À l’approche de la cérémonie des oscars, qui aura lieu le 27 février prochain, certains sont tout sucre tout miel avec le film The King’s Speech (Le discours du roi) de Tom hooper. Si j’avais pu éclairer le jury des oscar de ma lanterne, ce film n’aurait jamais reçu de nomination pour le meilleur film ni pour son scénario.

Certes, le réalisateur de ce drame prétendument véridique, portant sur le combat du roi britannique George VI contre un problème de bégaiement, sait émouvoir. Même s’il peut être difficile pour un spectateur contemporain de s’identifier à un roi, celui-là se présente comme un personnage attachant en raison des difficultés d’élocution qui l’assaillent. Or, en sélectionnant The King’s Speech, l’Académie des arts et des sciences du cinéma envoie ce message étrange : si votre oeuvre est touchante, on pardonnera la plus évidente manipulation de faits historiques.

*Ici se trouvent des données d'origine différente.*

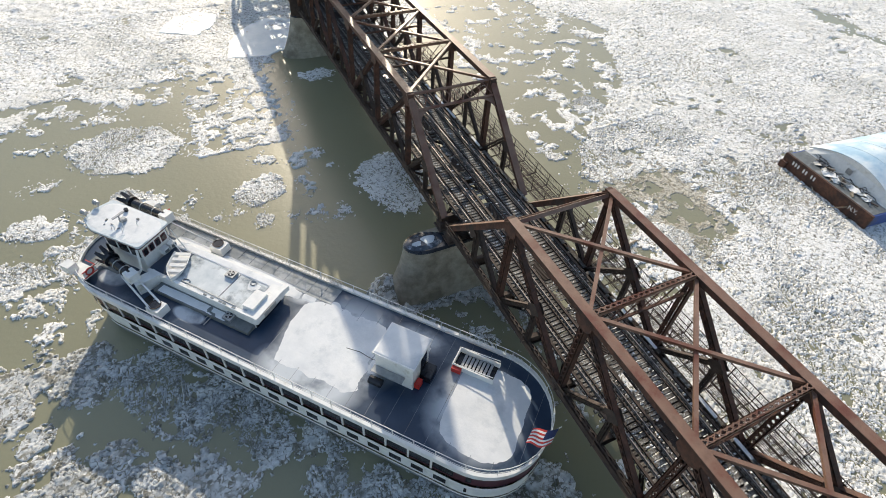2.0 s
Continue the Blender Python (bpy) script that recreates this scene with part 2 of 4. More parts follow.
# ---- building tools ----
class Shape:
    """Collects boxes, beams, tubes and sheets into one mesh."""

    def __init__(self):
        self.v, self.f = [], []

    def add(self, verts, faces):
        n = len(self.v)
        self.v += [tuple(p) for p in verts]
        self.f += [tuple(n + i for i in f) for f in faces]
        return self

    def box(self, c, s, turn=0.0):
        x, y, z = (a / 2 for a in s)
        r = Matrix.Rotation(radians(turn), 3, "Z")
        pts = [Vector(c) + r @ Vector((i * x, j * y, k * z)) for k in (-1, 1) for i, j in ((-1, -1), (1, -1), (1, 1), (-1, 1))]
        return self.add(pts, [(3, 2, 1, 0), (4, 5, 6, 7), (0, 1, 5, 4), (1, 2, 6, 5), (2, 3, 7, 6), (3, 0, 4, 7)])

    def beam(self, p, q, w, h, up=(0, 0, 1), off=(0, 0)):
        """A bar from p to q, w wide across and h deep along up; off shifts it across and along up."""
        p, q = Vector(p), Vector(q)
        d = (q - p).normalized()
        side = d.cross(Vector(up))
        side = side.normalized() if side.length > 1e-4 else Vector((1, 0, 0))
        u = side.cross(d)
        s = side * off[0] + u * off[1]
        pts = [e + s + side * (i * w / 2) + u * (j * h / 2) for e in (p, q) for i, j in ((-1, -1), (1, -1), (1, 1), (-1, 1))]
        return self.add(pts, [(3, 2, 1, 0), (4, 5, 6, 7), (0, 1, 5, 4), (1, 2, 6, 5), (2, 3, 7, 6), (3, 0, 4, 7)])

    def tube(self, pts, r, n=8, caps=True):
        pts = [Vector(p) for p in pts]
        rs = r if isinstance(r, (list, tuple)) else [r] * len(pts)
        rings = []
        for i, p in enumerate(pts):
            d = (pts[min(i + 1, len(pts) - 1)] - pts[max(i - 1, 0)]).normalized()
            a = d.cross(Vector((0, 0, 1)))
            a = a.normalized() if a.length > 1e-3 else Vector((1, 0, 0))
            b = d.cross(a)
            rings += [p + a * (rs[i] * math.cos(k * math.tau / n)) + b * (rs[i] * math.sin(k * math.tau / n)) for k in range(n)]
        faces = [(i * n + k, i * n + (k + 1) % n, (i + 1) * n + (k + 1) % n, (i + 1) * n + k) for i in range(len(pts) - 1) for k in range(n)]
        if caps:
            faces += [tuple(range(n))[::-1], tuple(range((len(pts) - 1) * n, len(pts) * n))]
        return self.add(rings, faces)

    def prism(self, outline, z0, z1, inset=0.0):
        """An outline raised from z0 to z1, its upper rim drawn in by inset."""
        n = len(outline)
        cx, cy = sum(p[0] for p in outline) / n, sum(p[1] for p in outline) / n
        low = [(x, y, z0) for x, y in outline]
        top = []
        for x, y in outline:
            d = math.hypot(x - cx, y - cy) or 1
            top.append((x - (x - cx) / d * inset, y - (y - cy) / d * inset, z1))
        return self.add(low + top, [tuple(range(n))[::-1], tuple(range(n, 2 * n))] + [(i, (i + 1) % n, n + (i + 1) % n, n + i) for i in range(n)])

    def laced(self, p, q, w, h, up=(0, 0, 1), pitch=0.5, faces=(1, -1)):
        """Two channels tied by crossing lacing bars."""
        p, q = Vector(p), Vector(q)
        d = q - p
        for s in (-1, 1):
            self.beam(p, q, 0.06, h, up, (s * (w / 2 - 0.03), 0))
            for e in (-1, 1):
                self.beam(p, q, 0.12, 0.03, up, (s * (w / 2 - 0.06), e * (h / 2 - 0.015)))
        side = d.normalized().cross(Vector(up)).normalized()
        u = side.cross(d.normalized())
        n = max(2, int(d.length / pitch))
        for e in faces:
            for i in range(n):
                for s in (-1, 1):
                    a = p + d * (i / n) + side * (s * (w / 2 - 0.04)) + u * (e * (h / 2 + 0.012 + 0.006 * s))
                    b = p + d * ((i + 1) / n) - side * (s * (w / 2 - 0.04)) + u * (e * (h / 2 + 0.012 + 0.006 * s))
                    self.beam(a, b, 0.06, 0.012, u)
        return self

    def mesh(self, name, material, smooth=False):
        m = bpy.data.meshes.new(name)
        m.from_pydata(self.v, [], self.f)
        m.materials.append(material)
        if smooth:
            m.polygons.foreach_set("use_smooth", [True] * len(m.polygons))
        m.update()
        return m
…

Les artisans du film ont-ils inconsciemment omis les détails qui auraient permis à ce récit d’être plus fidèle à l’Histoire ?

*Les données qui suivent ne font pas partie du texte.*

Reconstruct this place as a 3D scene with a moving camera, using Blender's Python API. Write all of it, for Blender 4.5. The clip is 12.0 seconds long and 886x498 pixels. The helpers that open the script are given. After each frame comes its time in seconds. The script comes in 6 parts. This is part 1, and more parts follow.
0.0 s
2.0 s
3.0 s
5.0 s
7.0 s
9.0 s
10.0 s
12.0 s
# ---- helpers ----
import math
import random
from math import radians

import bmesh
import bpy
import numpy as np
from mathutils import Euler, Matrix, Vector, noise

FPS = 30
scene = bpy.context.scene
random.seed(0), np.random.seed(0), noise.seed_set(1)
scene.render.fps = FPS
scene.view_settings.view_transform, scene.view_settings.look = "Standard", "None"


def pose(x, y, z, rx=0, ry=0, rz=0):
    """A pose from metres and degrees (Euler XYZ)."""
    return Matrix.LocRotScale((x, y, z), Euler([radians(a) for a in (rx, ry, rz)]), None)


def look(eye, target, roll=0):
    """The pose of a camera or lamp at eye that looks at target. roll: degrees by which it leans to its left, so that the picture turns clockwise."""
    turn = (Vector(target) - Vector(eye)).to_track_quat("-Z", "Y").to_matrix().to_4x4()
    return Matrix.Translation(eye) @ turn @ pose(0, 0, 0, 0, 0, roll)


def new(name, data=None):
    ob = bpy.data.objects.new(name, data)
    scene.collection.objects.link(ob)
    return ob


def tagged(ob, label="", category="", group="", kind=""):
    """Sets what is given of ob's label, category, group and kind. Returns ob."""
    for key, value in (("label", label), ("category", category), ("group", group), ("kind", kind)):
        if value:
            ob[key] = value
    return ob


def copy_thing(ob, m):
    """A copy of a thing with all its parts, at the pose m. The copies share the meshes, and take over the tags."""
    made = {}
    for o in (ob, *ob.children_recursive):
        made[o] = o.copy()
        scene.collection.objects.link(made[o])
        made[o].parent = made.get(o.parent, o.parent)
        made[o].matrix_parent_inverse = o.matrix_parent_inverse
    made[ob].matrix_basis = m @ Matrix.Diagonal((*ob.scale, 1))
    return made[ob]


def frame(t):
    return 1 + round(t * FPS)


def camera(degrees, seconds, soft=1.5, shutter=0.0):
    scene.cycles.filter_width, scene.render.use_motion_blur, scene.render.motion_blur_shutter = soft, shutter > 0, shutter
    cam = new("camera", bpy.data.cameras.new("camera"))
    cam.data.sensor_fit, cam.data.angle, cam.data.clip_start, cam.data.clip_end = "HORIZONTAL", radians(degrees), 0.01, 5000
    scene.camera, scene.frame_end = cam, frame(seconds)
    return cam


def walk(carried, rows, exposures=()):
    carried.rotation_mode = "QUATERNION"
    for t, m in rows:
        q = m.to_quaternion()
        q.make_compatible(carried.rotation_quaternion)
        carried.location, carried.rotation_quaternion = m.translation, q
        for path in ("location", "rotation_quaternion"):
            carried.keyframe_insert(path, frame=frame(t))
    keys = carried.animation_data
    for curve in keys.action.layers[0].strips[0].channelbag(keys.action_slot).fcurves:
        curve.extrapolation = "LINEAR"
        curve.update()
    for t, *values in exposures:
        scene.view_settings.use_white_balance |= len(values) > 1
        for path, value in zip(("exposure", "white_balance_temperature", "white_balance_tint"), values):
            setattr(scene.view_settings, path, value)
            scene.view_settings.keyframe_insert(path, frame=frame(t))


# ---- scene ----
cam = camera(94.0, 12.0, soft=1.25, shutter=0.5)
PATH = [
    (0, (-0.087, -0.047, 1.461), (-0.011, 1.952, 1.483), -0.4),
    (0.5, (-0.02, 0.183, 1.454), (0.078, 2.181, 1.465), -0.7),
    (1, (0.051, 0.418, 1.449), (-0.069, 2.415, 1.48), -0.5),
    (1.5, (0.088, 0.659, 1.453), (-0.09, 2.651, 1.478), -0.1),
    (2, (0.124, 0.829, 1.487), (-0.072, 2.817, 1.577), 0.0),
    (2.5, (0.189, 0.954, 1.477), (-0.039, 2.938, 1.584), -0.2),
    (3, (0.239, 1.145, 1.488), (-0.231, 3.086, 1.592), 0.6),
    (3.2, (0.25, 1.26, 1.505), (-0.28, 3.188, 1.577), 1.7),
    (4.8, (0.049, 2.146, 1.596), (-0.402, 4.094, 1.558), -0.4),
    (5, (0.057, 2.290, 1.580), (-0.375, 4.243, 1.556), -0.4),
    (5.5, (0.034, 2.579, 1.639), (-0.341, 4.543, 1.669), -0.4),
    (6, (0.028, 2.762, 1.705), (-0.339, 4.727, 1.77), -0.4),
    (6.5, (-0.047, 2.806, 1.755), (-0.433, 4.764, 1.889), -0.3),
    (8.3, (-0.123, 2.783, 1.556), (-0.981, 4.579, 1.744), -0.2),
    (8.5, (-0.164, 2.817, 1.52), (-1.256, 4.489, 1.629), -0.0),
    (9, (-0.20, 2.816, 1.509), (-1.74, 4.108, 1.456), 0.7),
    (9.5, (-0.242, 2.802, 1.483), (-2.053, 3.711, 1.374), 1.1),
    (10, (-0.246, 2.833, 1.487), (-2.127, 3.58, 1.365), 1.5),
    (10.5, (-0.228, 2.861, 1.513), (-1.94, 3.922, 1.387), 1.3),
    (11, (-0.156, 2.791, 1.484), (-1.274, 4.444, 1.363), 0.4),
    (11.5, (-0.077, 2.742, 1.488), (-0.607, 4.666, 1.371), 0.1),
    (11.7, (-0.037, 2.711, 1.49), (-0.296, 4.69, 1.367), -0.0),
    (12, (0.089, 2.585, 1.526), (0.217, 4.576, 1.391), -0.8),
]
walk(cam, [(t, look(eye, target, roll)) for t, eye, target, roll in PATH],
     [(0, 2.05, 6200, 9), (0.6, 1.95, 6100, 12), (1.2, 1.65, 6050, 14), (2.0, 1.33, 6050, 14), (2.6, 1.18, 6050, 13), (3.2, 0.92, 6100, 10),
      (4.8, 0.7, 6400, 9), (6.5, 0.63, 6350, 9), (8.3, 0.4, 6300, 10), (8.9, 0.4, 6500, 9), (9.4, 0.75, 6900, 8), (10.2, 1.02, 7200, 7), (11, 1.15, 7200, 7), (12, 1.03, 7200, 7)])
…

Le film ne dit pas un mot sur la conviction qu’avait Édouard VIII, le frère du roi George VI, qu’une alliance entre la Grande-Bretagne et l’Allemagne avant 1939 aurait permis d’éviter une guerre entre les deux pays. De plus, que dire de cette tactique du scénariste qui suggère que George VI aurait rencontré Lionel Logue, son thérapeute d’élocution, en 1934 plutôt qu’en 1926! George VI était-il vraiment un Jack Bauer de son époque, disposant de si peu de temps pour améliorer son élocution en prévision de sa déclaration de guerre contre l’Allemagne à la radio en 1939?

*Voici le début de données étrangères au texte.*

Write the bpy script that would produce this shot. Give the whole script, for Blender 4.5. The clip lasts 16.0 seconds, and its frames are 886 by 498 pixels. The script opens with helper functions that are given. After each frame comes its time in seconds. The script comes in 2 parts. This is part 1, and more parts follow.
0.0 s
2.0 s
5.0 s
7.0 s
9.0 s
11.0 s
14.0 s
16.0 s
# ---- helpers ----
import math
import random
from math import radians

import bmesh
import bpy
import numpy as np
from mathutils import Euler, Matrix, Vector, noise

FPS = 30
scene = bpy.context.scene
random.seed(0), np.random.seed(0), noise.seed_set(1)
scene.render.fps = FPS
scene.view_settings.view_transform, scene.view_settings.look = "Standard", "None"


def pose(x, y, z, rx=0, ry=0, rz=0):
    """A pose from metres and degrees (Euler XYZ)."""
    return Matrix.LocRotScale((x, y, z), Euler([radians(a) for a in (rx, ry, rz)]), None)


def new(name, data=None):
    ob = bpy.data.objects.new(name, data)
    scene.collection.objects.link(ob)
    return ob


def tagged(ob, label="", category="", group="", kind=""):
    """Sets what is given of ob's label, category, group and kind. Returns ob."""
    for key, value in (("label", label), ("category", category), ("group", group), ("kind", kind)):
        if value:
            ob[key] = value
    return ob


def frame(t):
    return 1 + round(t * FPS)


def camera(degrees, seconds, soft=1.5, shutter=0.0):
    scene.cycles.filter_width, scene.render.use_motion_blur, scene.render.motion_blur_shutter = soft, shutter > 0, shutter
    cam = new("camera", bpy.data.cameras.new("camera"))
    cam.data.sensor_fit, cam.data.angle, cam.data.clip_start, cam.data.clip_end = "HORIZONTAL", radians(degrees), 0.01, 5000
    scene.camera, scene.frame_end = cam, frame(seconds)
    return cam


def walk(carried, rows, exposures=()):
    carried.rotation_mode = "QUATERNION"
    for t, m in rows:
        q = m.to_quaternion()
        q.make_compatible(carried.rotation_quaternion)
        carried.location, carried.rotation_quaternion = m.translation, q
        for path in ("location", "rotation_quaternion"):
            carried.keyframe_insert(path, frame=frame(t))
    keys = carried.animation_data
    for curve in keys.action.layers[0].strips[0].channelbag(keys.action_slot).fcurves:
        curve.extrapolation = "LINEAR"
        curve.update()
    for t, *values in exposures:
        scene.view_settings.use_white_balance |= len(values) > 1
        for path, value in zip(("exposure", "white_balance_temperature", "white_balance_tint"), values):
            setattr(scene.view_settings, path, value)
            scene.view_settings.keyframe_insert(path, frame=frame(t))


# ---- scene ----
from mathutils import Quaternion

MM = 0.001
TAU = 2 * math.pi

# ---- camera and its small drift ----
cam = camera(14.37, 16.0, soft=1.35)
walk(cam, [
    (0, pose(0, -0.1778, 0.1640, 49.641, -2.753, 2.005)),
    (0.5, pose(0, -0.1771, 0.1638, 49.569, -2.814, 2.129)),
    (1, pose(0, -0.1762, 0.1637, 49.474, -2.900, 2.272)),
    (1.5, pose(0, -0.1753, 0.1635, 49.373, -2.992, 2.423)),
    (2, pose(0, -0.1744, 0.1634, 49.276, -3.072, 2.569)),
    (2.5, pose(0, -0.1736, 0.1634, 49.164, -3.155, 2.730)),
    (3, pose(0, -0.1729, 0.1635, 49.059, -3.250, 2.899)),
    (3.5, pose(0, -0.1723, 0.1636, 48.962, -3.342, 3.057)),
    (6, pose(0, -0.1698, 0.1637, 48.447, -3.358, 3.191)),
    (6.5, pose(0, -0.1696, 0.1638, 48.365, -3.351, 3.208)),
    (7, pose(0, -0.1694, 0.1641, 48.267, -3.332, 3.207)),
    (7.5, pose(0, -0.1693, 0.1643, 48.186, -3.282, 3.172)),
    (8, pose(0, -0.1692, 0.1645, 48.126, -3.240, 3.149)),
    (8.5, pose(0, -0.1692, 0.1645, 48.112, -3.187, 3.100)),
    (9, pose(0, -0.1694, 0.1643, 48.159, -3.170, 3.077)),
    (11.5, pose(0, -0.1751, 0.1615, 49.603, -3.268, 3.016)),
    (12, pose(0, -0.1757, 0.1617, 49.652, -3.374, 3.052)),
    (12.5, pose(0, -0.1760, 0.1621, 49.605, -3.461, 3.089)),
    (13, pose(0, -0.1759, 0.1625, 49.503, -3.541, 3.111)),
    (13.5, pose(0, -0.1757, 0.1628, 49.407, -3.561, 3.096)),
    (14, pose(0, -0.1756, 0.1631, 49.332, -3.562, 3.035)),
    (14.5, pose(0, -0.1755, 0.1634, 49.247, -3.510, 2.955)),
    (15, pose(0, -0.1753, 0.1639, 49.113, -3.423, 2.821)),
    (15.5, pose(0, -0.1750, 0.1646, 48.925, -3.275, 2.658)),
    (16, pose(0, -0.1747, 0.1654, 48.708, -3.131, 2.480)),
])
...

Bref, en plus de confirmer des nominations non méritées sous prétexte que certains films sont attendrissants, les jurés des Oscar n’ont pas donné, dans le passé, l’Oscar du meilleur film à des joyaux comme Crouching Tiger, Hidden Dragon ou Mystic River. Dire que l’Académie a voulu mettre fin l’année dernière à la grogne générale en permettant à 10 films, soit cinq de plus qu’avant, de pouvoir être nommés pour l’Oscar du meilleur film.